■ **Exercise objective**
Without the pictures, print the lines running from the beginning of the material to the line containing "of distant farm", both ends included.
##############################
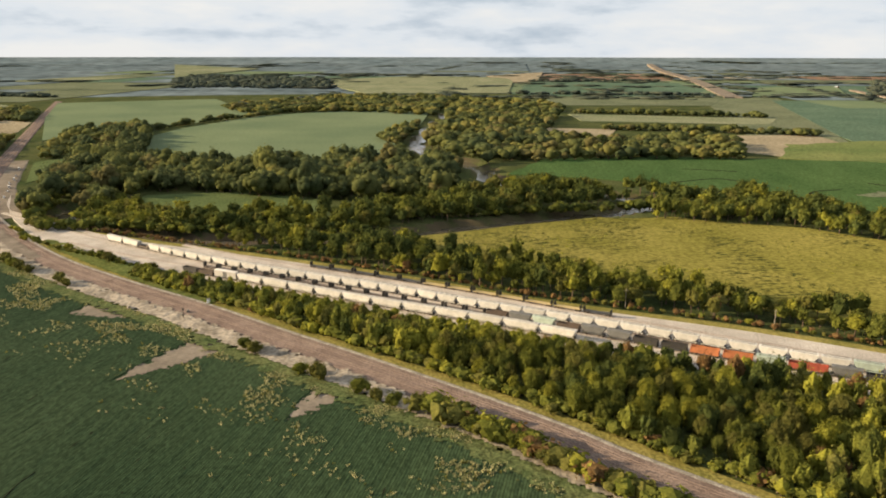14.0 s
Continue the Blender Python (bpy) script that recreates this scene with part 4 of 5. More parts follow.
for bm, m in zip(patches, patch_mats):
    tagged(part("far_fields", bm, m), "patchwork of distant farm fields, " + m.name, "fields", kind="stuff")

# ---- single trees near the camera ----
def tree_kind(seed, boughs, cards, size, leaf, low=0.16, spread=0.55):
    """A trunk with limbs and a crown of clumps and leaf sprays, one unit high."""
    v, t, q = crown(seed, boughs, 1, cards, size, low, spread, rough=0.5, lean_in=0.95)
    me = mesh_from("crown", v, np.concatenate([t.ravel(), q.ravel()]), np.concatenate([np.full(len(t), 3), np.full(len(q), 4)]), [leaf])
    bm = bmesh.new()
    rng = np.random.default_rng(seed)
    tube(bm, (0, 0, -0.03), (0.01, 0, 0.3), 0.035, 0.026, 7)
    for a in range(4):
        u = a * 1.6 + rng.uniform(0, 0.8)
        tube(bm, (0.01, 0, rng.uniform(0.2, 0.3)), (0.24 * math.cos(u), 0.24 * math.sin(u), rng.uniform(0.5, 0.65)), 0.02, 0.006, 5)
    return me, finish("trunk", bm, M_BARK)


KINDS = [tree_kind(200 + s, 16 + s % 4, 1800, 0.055, M_LEAF[leaf], 0.14) for s, leaf in enumerate((0, 1, 2, 3, 1, 2, 5, 0, 4, 1))]
SHRUBS = [tree_kind(230 + s, 9, 1100, 0.065, M_LEAF[leaf], 0.0, 0.75) for s, leaf in enumerate((1, 3, 2, 0))]
TREE_WORD = ("green", "fresh green", "yellow-green", "olive", "fresh green", "yellow-green", "deep green", "green", "russet", "fresh green")
SHRUB_WORD = ("fresh green", "olive", "yellow-green", "green")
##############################
■ **Result**
14.0 s
Continue the Blender Python (bpy) script that recreates this scene with part 4 of 5. More parts follow.
for bm, m in zip(patches, patch_mats):
    tagged(part("far_fields", bm, m), "patchwork of distant farm fields, " + m.name, "fields", kind="stuff")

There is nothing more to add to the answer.